- Pitcher
- Born: January 21, 1976 (age 50) Amsterdam, the Netherlands
- Bats: RightThrows: Right

Medals
Men's baseball
Representing Netherlands
European Baseball Championship
| Silver medal – second place | 1997 France | National team |
| Gold medal – first place | 1999 Italy | National team |
| Gold medal – first place | 2001 Germany | National team |
| Gold medal – first place | 2003 Netherlands | National team |

= Patrick de Lange =

Dutch baseball player

Patrick de Lange (born 21 January 1976) is a Dutch former baseball pitcher for the Netherlands national team in two Summer Olympics and in the Honkbal Hoofdklasse.

de Lange played for the Netherlands at the 2000 Summer Olympics in Sydney, where his team finished fifth. He started one game and appeared once in relief, with a 2.45 earned run average (ERA) in 7 1/3 innings. At the 2004 Summer Olympics in Athens, the Dutch were sixth. He had 1–1 record with a 3.24 ERA in 8 1/3 innings.

de Lange debuted with the national team at the 1997 European Baseball Championship, where the Dutch finished second. He was on the team for the next three continental championships, all of which were won by the Netherlands. He threw a shutout no-hitter against France in the Olympic qualifiers in 2003, allowing two walks and hitting a batter while another reached on an error by the catcher. de Lange struck out 11 Frenchmen, including the final three batters. He also pitched in the 1998 and 2003 Baseball World Cup, 2003 World Port Tournament, and 2004 Haarlem Baseball Week.

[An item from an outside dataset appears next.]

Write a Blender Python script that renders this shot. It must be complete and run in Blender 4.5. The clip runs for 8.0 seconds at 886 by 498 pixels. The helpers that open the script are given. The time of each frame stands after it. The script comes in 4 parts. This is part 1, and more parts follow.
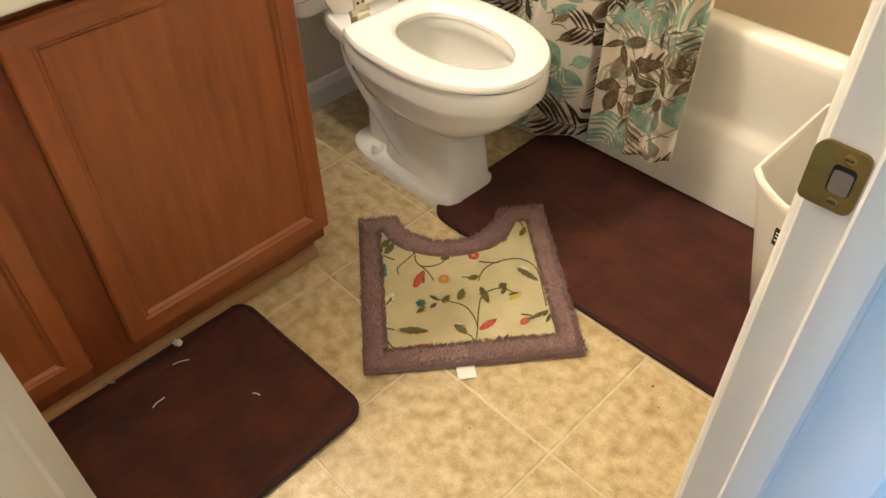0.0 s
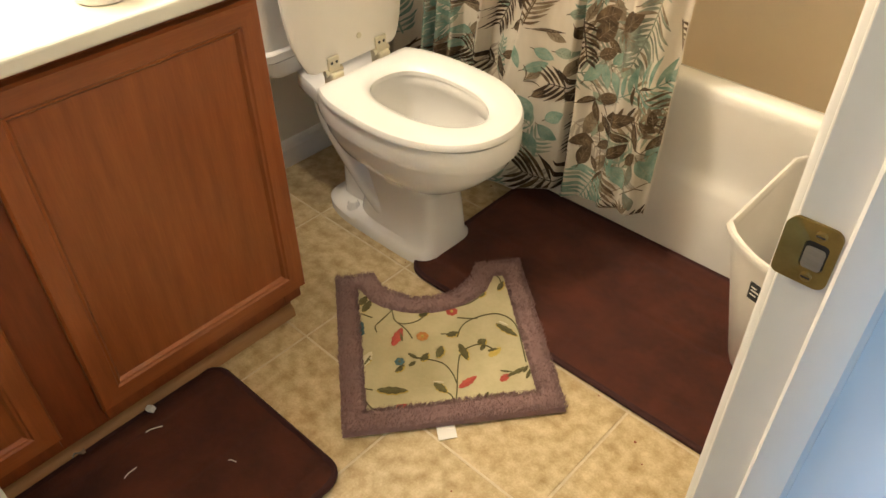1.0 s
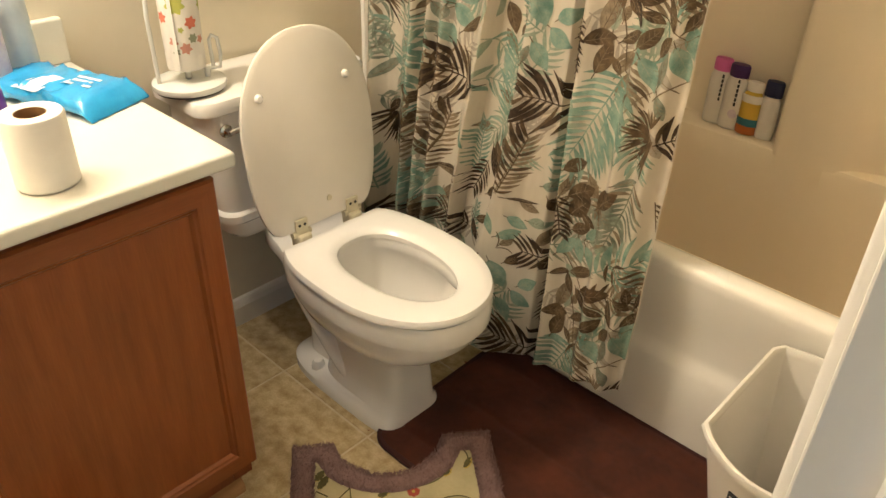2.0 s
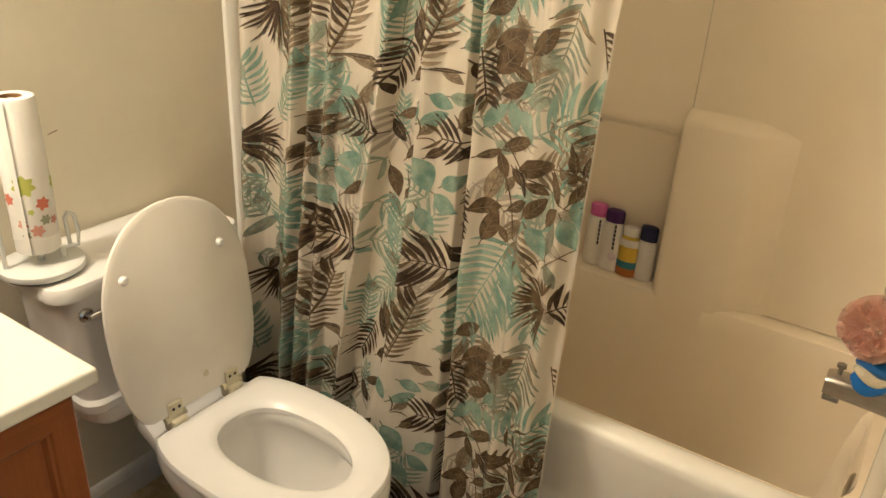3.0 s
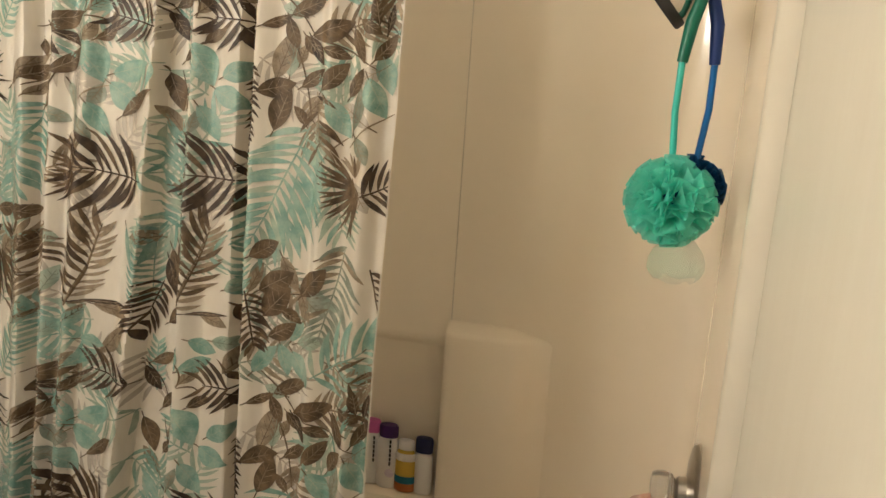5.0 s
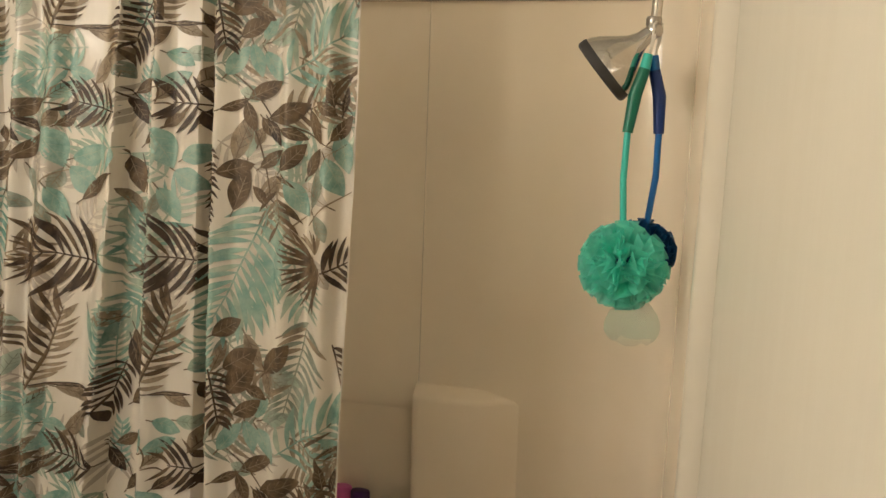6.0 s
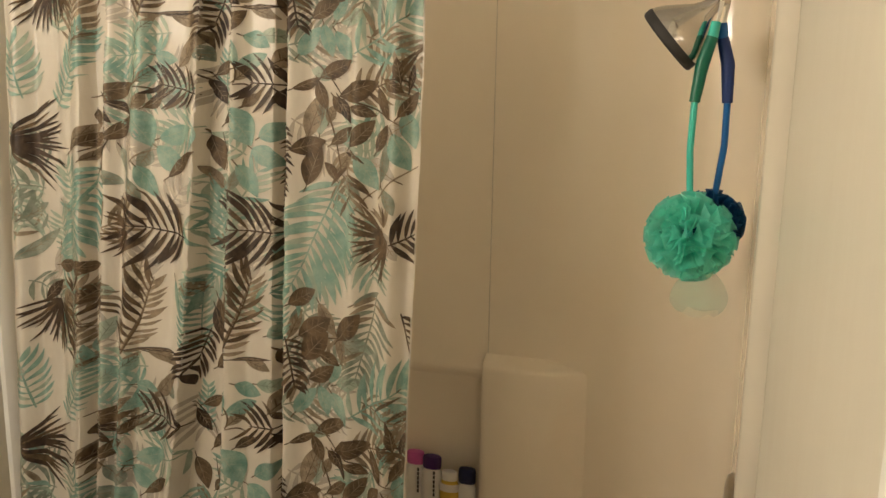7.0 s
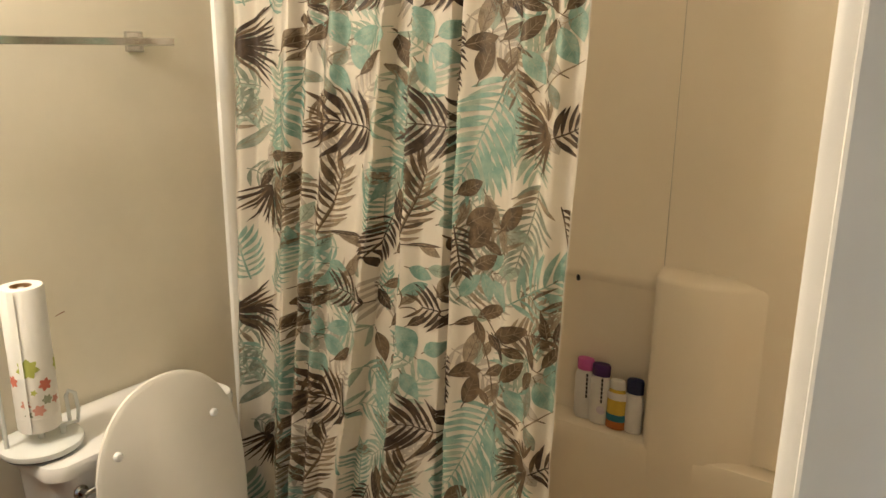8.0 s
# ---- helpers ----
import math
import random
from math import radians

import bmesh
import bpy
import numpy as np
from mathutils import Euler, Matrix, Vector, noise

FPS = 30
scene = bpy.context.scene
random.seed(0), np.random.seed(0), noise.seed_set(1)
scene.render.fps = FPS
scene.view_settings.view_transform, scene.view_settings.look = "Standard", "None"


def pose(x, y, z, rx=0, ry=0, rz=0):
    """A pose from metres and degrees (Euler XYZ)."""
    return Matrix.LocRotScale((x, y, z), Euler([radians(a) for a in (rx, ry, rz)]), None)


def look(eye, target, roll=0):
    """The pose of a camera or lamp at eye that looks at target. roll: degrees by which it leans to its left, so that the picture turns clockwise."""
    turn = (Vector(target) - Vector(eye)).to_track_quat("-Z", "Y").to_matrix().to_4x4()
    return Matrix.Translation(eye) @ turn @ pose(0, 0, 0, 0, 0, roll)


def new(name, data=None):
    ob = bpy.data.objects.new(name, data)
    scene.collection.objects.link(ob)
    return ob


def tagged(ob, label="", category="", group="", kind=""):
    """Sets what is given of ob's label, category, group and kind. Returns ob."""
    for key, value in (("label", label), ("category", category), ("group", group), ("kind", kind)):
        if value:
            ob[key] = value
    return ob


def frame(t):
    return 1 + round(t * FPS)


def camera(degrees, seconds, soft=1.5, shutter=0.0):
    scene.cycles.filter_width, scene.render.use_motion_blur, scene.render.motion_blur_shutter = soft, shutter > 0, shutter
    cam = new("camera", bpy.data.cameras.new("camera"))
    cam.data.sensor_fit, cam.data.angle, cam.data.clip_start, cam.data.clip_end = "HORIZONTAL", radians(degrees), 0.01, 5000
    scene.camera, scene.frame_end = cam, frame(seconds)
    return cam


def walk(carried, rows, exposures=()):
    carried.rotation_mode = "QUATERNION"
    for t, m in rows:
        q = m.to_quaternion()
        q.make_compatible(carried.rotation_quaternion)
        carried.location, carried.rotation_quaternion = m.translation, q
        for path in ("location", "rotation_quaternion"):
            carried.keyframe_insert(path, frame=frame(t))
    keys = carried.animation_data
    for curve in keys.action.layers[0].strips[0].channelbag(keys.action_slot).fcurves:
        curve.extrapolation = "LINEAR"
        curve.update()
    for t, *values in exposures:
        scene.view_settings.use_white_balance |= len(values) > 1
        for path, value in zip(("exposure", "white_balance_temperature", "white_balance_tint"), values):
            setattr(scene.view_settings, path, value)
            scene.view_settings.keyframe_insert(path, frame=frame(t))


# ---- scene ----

de Lange debuted in the top Dutch league, the Honkbal Hoofdklasse in 1997. He reportedly fielded contract offers from the New York Yankees and Montreal Expos, but turned them down to remain an amateur for the 2000 Olympics, which eventually allowed professional ballplayers to compete. He had the best winning percentage among Hoofdklasse pitchers in 1998. de Lange was the top pitcher in the Hoofdklasse in 2001 for HCAW, going 12–3 with a 0.96 ERA. He threw a no-hitter against Pioniers on June 3, striking out 8. However, following the season he suffered a shoulder injury. After attempting a comeback in 2002, he had an MRI that showed bone and cartilage damage. He began to rehab with national coach Charles Urbanus Jr.. de Lange moved to BSC Almere in 2004, returning to HCAW for one season in 2006 before finishing his Hoofdklasse career with Almere in 2007.